17 Apr 2021 By ANIRBAN RAY

Night lockdown coupled with truncated business hours due to Ramadan is affecting restaurants and coffee shops. Most blue-collar workers too are in a fix. 

Eateries, not open during the day time, used to make brisk business in the evening. But this time around, all such opportunities have dried up with night-time lockdown being enforced at 9pm.

Shahzad Khan, who runs a coffee shop in Ruwi, said he is  facing serious problems because of the lockdown. 

“The entire day we cannot open. During Ramadan all activities usually start immediately after iftar. But now, with the closure of business at 9pm we hardly get time for any sales. It is also taxing on our workers. We are struggling to prepare iftars as well as regular food in a short period of time.”

As a solution now they start work very early in the morning, he said.

He added that though there is a rush in the evening, it is difficult to serve customers because he and his staff too need to break  fast and rush to serve simultaneously.

Mohammad, who sells grilled fish in Muttrah, said, “We start our work around 2. It’s mostlytakeaways. During previous Ramadans, we used to have people coming after iftar and sit for their dinners with grilled items but now we need to close everything by 8.30pm. It is tough.”

Robiullal Mohammad, a Bangladeshi blue-collar worker, said he is struggling to find a place to eat in the evening. 

“After a hard day’s work, I hardly get time to cook,” he said.  “With the night movement ban  and restaurants being closed, I’m in a dilemma. I’m too tired to cook.”

He added, “In previous years, restaurants used to function till late night. There was no problem finding food even after working and fasting all day. Things are different now. I think they should at least keep the takeaways open.” 

His friend Alam is diabetic and normally fasts for just a few days. But this year, he can’t because of difficulty in arranging food. 
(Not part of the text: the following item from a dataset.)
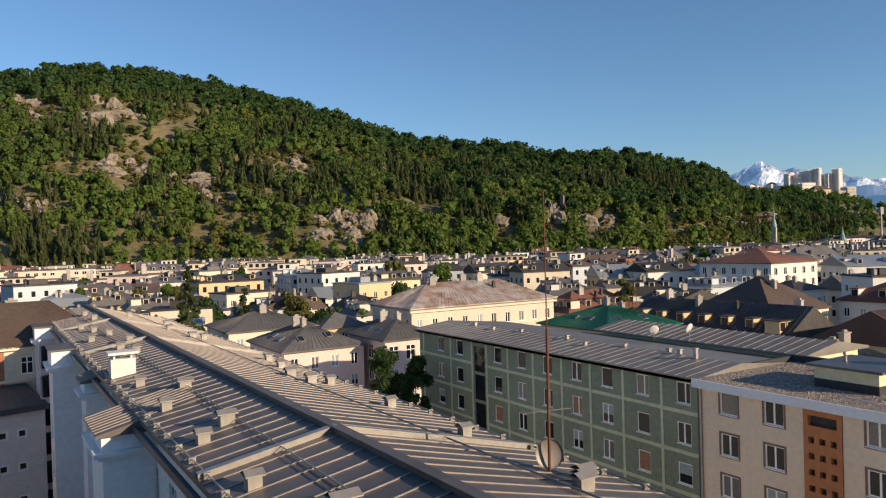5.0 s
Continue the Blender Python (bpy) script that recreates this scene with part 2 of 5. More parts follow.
def wall_with_holes(mesh, length, z0, z1, holes, depth=0.14, slot=0, m=None, slot_of=None):
    """A facade in its own frame (x along, y inward) with openings that have reveals. holes: x0, x1, z0, z1."""
    m = m or Matrix.Identity(4)
    xs = sorted({0.0, length, *[h[0] for h in holes], *[h[1] for h in holes]})
    zs = sorted({z0, z1, *[h[2] for h in holes], *[h[3] for h in holes]})
    for i in range(len(xs) - 1):
        for j in range(len(zs) - 1):
            cx, cz = (xs[i] + xs[i + 1]) / 2, (zs[j] + zs[j + 1]) / 2
            if any(h[0] < cx < h[1] and h[2] < cz < h[3] for h in holes):
                continue
            s = slot_of(cx, cz) if slot_of else slot
            mesh.face([m @ Vector(p) for p in ((xs[i], 0, zs[j]), (xs[i + 1], 0, zs[j]), (xs[i + 1], 0, zs[j + 1]), (xs[i], 0, zs[j + 1]))], s)
    for a, b, c, d in holes:
        s = slot_of(a - 0.02, (c + d) / 2) if slot_of else slot
        for q in (((a, 0, c), (a, depth, c), (a, depth, d), (a, 0, d)), ((b, 0, d), (b, depth, d), (b, depth, c), (b, 0, c)),
                  ((a, 0, d), (a, depth, d), (b, depth, d), (b, 0, d)), ((a, depth, c), (a, 0, c), (b, 0, c), (b, depth, c))):
            mesh.face([m @ Vector(p) for p in q], s)


WINDOWS = {}


def lattice(xs, zs, holes, y0, y1):
    """One connected frame in the x-z plane, y0 to y1 deep: a grid of bars with openings (column, row) left free."""
    q = Mesh()
    nx, nz = len(xs), len(zs)
    q.v = [(x, y, z) for y in (y0, y1) for z in zs for x in xs]

    def at(i, k, back):
        return back * nx * nz + k * nx + i

    def solid(i, k):
        return 0 <= i < nx - 1 and 0 <= k < nz - 1 and (i, k) not in holes

    for i in range(nx - 1):
        for k in range(nz - 1):
            if not solid(i, k):
                continue
            q.f.append((at(i, k, 0), at(i + 1, k, 0), at(i + 1, k + 1, 0), at(i, k + 1, 0)))
            for a, b, free in (((i, k), (i, k + 1), (i - 1, k)), ((i + 1, k + 1), (i + 1, k), (i + 1, k)), ((i + 1, k), (i, k), (i, k - 1)), ((i, k + 1), (i + 1, k + 1), (i, k + 1))):
                if not solid(*free):
                    q.f.append((at(*a, 0), at(*b, 0), at(*b, 1), at(*a, 1)))
    q.m = [0] * len(q.f)
    return q


def window_mesh(w, h, style="two", pane="glass", rim="frame"):
    """Meshes of a window in its opening: frame with its bars, panes, blind and sill; origin at the lower left of the opening."""
    key = (round(w, 2), round(h, 2), style, pane, rim)
    if key not in WINDOWS:
        t, y0, y1 = 0.075, 0.06, 0.12
        xs, zs = [0, t, w - t, w], [0, t, h - t, h]
        cut = {"two": w / 2, "cross": w / 2, "side": w * 0.62}.get(style)
        if cut:
            xs[2:2] = [cut - 0.055, cut + 0.055]
        if style == "cross":
            zs[2:2] = [h * 0.66 - 0.04, h * 0.66 + 0.04]
        holes = {(i, k) for i in range(1, len(xs) - 1, 2) for k in range(1, len(zs) - 1, 2)}
        frame_data = lattice(xs, zs, holes, y0, y1).data("window", M[rim])
        half = h * 0.45 if pane == "half" else h - t
        panes, q = [], Mesh()
        q.face([(t, 0.1, t), (w - t, 0.1, t), (w - t, 0.1, half), (t, 0.1, half)])
        panes.append(("pane", q.data("pane", M["glass" if pane == "half" else pane])))
        if pane == "half":
            q = Mesh()
            q.face([(t, 0.095, half), (w - t, 0.095, half), (w - t, 0.095, h - t), (t, 0.095, h - t)])
            panes.append(("blind", q.data("blind", M["blind"])))
        q = Mesh()
        q.box(-0.05, w + 0.05, -0.07, y0 - 0.003, -0.05, 0.0)
        panes.append(("sill", q.data("sill", M[rim if rim != "red_frame" else "zinc"])))
        WINDOWS[key] = (frame_data, panes)
    return WINDOWS[key]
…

“I used to fast for around ten days because of health issues, but this year I am not able to do that too in the fear of unavailability of food at night. I do my prayers only; I cook for my friends so that they can eat at night.” 

Most such workers either have their friends (even non-Muslims) who cook and keep a plate for them. Often when time permits, they too cook for themselves. Some even buy food in advance.